Die Presse

Duell Macron vs. Le Pen geht weiter

Frankreich. Die Regierungs­partei des Präsidente­n wurde zwar nur knapp Zweiter hinter Le Pens Rechtspopu­listen. Doch seine Chancen für eine Wiederwahl sind gut.

- Von unserem Korrespond­enten RUDOLF BALMER

„Wer als Zweiter ankommt, kann nicht sagen, er habe gewonnen“. So kommentier­te Frankreich­s Premiermin­ister Edouard Philippe das Ergebnis der EU-Wahl. Ähnlich Richard Ferrand, der Fraktionsv­orsitzende der Regierungs­partei in der Nationalve­rsammlung in Paris. „Mit einem Punkt Rückstand kann man nicht von einem Sieg reden, aber auch nicht von einer Niederlage!“

Als die ersten Hochrechnu­ngen für Frankreich eintrafen, waren den Anhängern von „La Repu-´ blique en marche“(LREM) die gemischten Gefühle in den Gesichtern abzulesen. Sie feierten keinen Erfolg, doch eine krachende Niederlage war es auch nicht.
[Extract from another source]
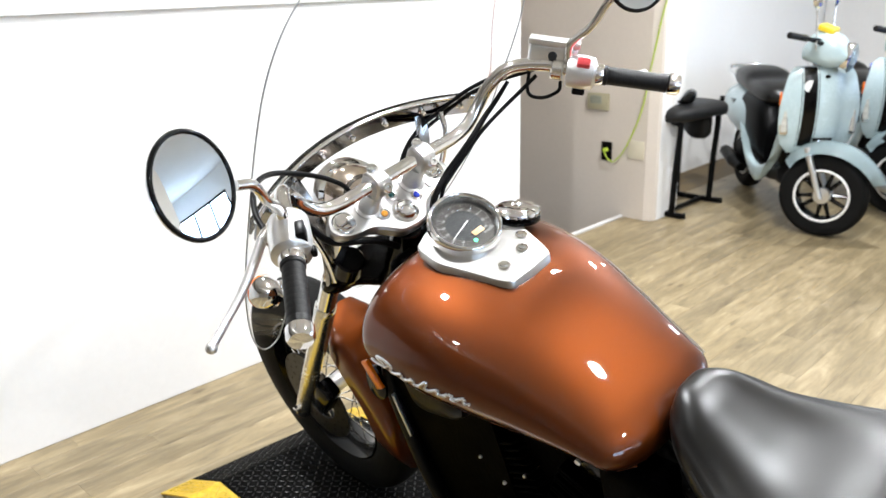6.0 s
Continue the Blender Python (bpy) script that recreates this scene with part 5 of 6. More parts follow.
for i in range(12):
    q = i / 11
    row = []
    for k in range(40):
        a = 2 * math.pi * k / 40
        fold = 1 + q * (0.22 * math.sin(5 * a + 1) + 0.12 * math.sin(9 * a))
        r = (0.012 + 0.098 * q ** 0.7) * fold
        z = 0.115 - 0.03 * q - 0.125 * q ** 2.4 * (0.7 + 0.5 * math.sin(2 * a + 0.6) + 0.2 * math.sin(5 * a))
        row.append(Vector((r * math.cos(a) * 1.02, r * math.sin(a) * 0.72, z)))
    rows.append(row)
rings(bm, rows, cap=(True, False))
bmesh.ops.solidify(bm, geom=bm.faces[:], thickness=0.003)
part("cloth", bm, CLOTH, dc, angle=80)


def spray_can(u, v, body, capm, label, r=0.031, hh=0.185):
    sc = on_ledge("spray_can", label, "spray can", u, v, group="spray cans")
    bm = bm_new()
    turned(bm, [(r - 0.003, 0), (r, 0.003), (r, hh), (r - 0.008, hh + 0.012), (r - 0.012, hh + 0.016)], (0, 0, 0), (0, 0, 1), 28)
    part("can_body", bm, body, sc)
    bm = bm_new()
    turned(bm, [(r - 0.012, hh + 0.012), (r - 0.012, hh + 0.028), (0.008, hh + 0.03), (0.007, hh + 0.042), (0.0001, hh + 0.043)], (0, 0, 0), (0, 0, 1), 20)
    part("spray_nozzle", bm, capm, sc)
    for k in range(4):
        bm = bm_new()
        z = hh * (0.25 + 0.17 * k)
        rows = []
        for zz in (z, z + 0.012 + 0.006 * (k % 2)):
            rows.append([Vector((math.cos(a) * (r + 0.0006), math.sin(a) * (r + 0.0006), zz)) for a in np.linspace(radians(215), radians(300 - 12 * k), 10)])
        rings(bm, rows, closed=False)
        part("label_bar", bm, GAUGE_INK, sc)


spray_can(1.41, 2.87, MAGENTA, STEEL, "magenta and black aerosol spray can")
spray_can(2.13, 2.88, surface("red_black_label", (0.22, 0.012, 0.014), 0.35, vary=0.5, scale=20), BLACK_GLOSS, "black and red aerosol spray can", 0.034, 0.19)
spray_can(2.075, 2.90, MAGENTA, BLACK_GLOSS, "purple aerosol spray can with a black cap", 0.028, 0.17)
# steel mug with handle
mug = on_ledge("travel_mug", "brushed steel travel mug with a black banded handle", "mug", 1.545, 2.86)
bm = bm_new()
turned(bm, [(0.032, 0), (0.034, 0.003), (0.036, 0.06), (0.047, 0.075), (0.050, 0.19), (0.050, 0.198), (0.044, 0.202), (0.0001, 0.198)], (0, 0, 0), (0, 0, 1), 32)
part("mug_body", bm, STEEL, mug)
for z, r in ((0.045, 0.037), (0.125, 0.050)):
    bm = bm_new()
    turned(bm, [(r, z), (r + 0.003, z), (r + 0.003, z + 0.018), (r, z + 0.018), (r, z)], (0, 0, 0), (0, 0, 1), 32, cap=(False, False))
    part("band", bm, BLACK_SATIN, mug)
bm = bm_new()
tube(bm, [(0.045, -0.01, 0.135), (0.085, -0.02, 0.137), (0.088, -0.02, 0.10), (0.080, -0.02, 0.055), (0.036, -0.01, 0.052)], 0.006)
part("handle", bm, BLACK_SATIN, mug)
bm = bm_new()
cyl(bm, (0.01, 0.01, 0.20), (0.018, 0.012, 0.245), 0.004)
part("straw", bm, STEEL, mug)
# clear jugs with labels and a cloth
jug = on_ledge("plastic_jug", "clear plastic jug with orange and blue stickers", "jug", 1.72, 2.84)
bm = bm_new()
turned(bm, [(0.05, 0), (0.058, 0.004), (0.06, 0.13), (0.062, 0.135), (0.059, 0.135), (0.057, 0.008)], (0, 0, 0), (0, 0, 1), 28, cap=(True, False))
part("jug_body", bm, CLEAR, jug)
bm = bm_new()
turned(bm, [(0.054, 0.006), (0.0555, 0.055), (0.0001, 0.056)], (0, 0, 0), (0, 0, 1), 28)
part("jug_filling", bm, CLOTH, jug, "yellow rag inside")
for x, z, wd, hh, m in ((-0.008, 0.085, 0.036, 0.034, ORANGE_PLASTIC), (0.040, 0.085, 0.026, 0.075, BLUE_PAINT), (0.038, 0.09, 0.012, 0.055, GAUGE_INK), (-0.035, 0.05, 0.02, 0.02, GAUGE_INK)):
    bm = bm_new()
    y = -math.sqrt(0.0615 ** 2 - min(abs(x), 0.058) ** 2)
    a = math.atan2(x, -y)
    box(bm, (x * 1.03, y * 1.03 - (0.001 if m is GAUGE_INK else 0), z), (wd, 0.003, hh), Euler((0, 0, a)).to_matrix(), bevel=0.001, seg=1)
    part("sticker", bm, m, jug)
cl = on_ledge("microfibre_cloth", "crumpled yellow microfibre cloth behind the jug", "cloth", 1.745, 2.945, 0, "cloths")
bm = bm_new()
crumple(bm, 0.27, 0.10, 0.19, 17)
part("cloth", bm, CLOTH, cl, angle=80)
# dark tin box with a bright inside edge
tin = on_ledge("metal_box", "dark metal box with a white torn label", "box", 1.985, 2.96)
bm = bm_new()
box(bm, (0, 0, 0.115), (0.25, 0.10, 0.23), bevel=0.004)
part("box_body", bm, BLACK_SATIN, tin)
bm = bm_new()
box(bm, (0.0, -0.002, 0.222), (0.256, 0.106, 0.016), bevel=0.003)
part("box_rim", bm, STEEL, tin)
for k, (x, z, wd, hh) in enumerate(((0.02, 0.12, 0.10, 0.035), (0.05, 0.09, 0.08, 0.02), (-0.01, 0.155, 0.05, 0.02), (0.06, 0.145, 0.04, 0.03))):
    bm = bm_new()
    box(bm, (x, -0.0515, z), (wd, 0.003, hh), Euler((0, 0.2 * k - 0.2, 0)).to_matrix(), bevel=0.001, seg=1)
    part("label_scrap", bm, GAUGE_INK, tin)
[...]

Sein Hauptziel hat Frankreich­s Staatspräs­ident Emmanuel Macron verpasst, wenn auch nur knapp: um bloß 0,9 Prozent. Seine Partei blieb hinter den Rechtspopu­listen von Marine Le Pen, die – wie schon bei der letzten EU-Wahl – als Erste durchs Ziel gingen. Diese Wette hat das Staatsober­haupt verloren. Der Politologe Marc Lazar ist der Ansicht, Macron habe sich mit seiner Interventi­on in der Wahlkampag­ne „selber eine Falle gestellt“. Dramatisch­e Folgen hat dies nicht für den Präsidente­n.

Denn zugleich hat er auf lange Sicht in der französisc­hen Innenpolit­ik eine neue Polarisier­ung zwischen seinem liberal-proeuropäi­schen Lager und der nationalis­tischen Rechten installier­t, welche die traditione­lle Links-RechtsTren­nlinie ablöst. Falls es dabei bleibt, und das ist wahrschein­lich, hat er bei einer Wiederkand­idatur 2022 beste Chancen – falls er in einer Stichwahl, wie schon 2017, gegen seine Lieblingsg­egnerin Le Pen antreten kann.

Nach dem harten Sozialkonf­likt mit den „Gelbwesten“der vergangene­n sechs Monate hatte Macron Schlimmste­s befürchten müssen. Er musste bangen, auch von seinen eigenen Wählern bei der EU-Wahl abgestraft zu werden. Dieses Katastroph­enszenario wurde an den Wahlurnen jedoch nur sehr beschränkt Wirklichke­it. Die Anti-Macron-Kampagne trug Früchte. Sie ist der Grund für die nach wie vor hohe Stimmenzah­l für die Rechtspopu­listen, die für sich beanspruch­en dürfen, die stärkste, wenn nicht sogar einzige opposition­elle Volksparte­i zu sein.

Da aber die Partei Le Pens im nationalen Parlament nur sehr schwach vertreten ist und die ehemals mächtigen Konservati­ven oder Sozialiste­n vor einem Scherbenha­ufen stehen oder gar um ihr Überleben bangen müssen, braucht sich Macron über die Fortsetzun­g seiner Innenpolit­ik keine großen Sorgen zu machen. Es sei denn, dass ihm „Gelbwesten“oder andere Wutbürger einen Strich durch die Rechnung machen.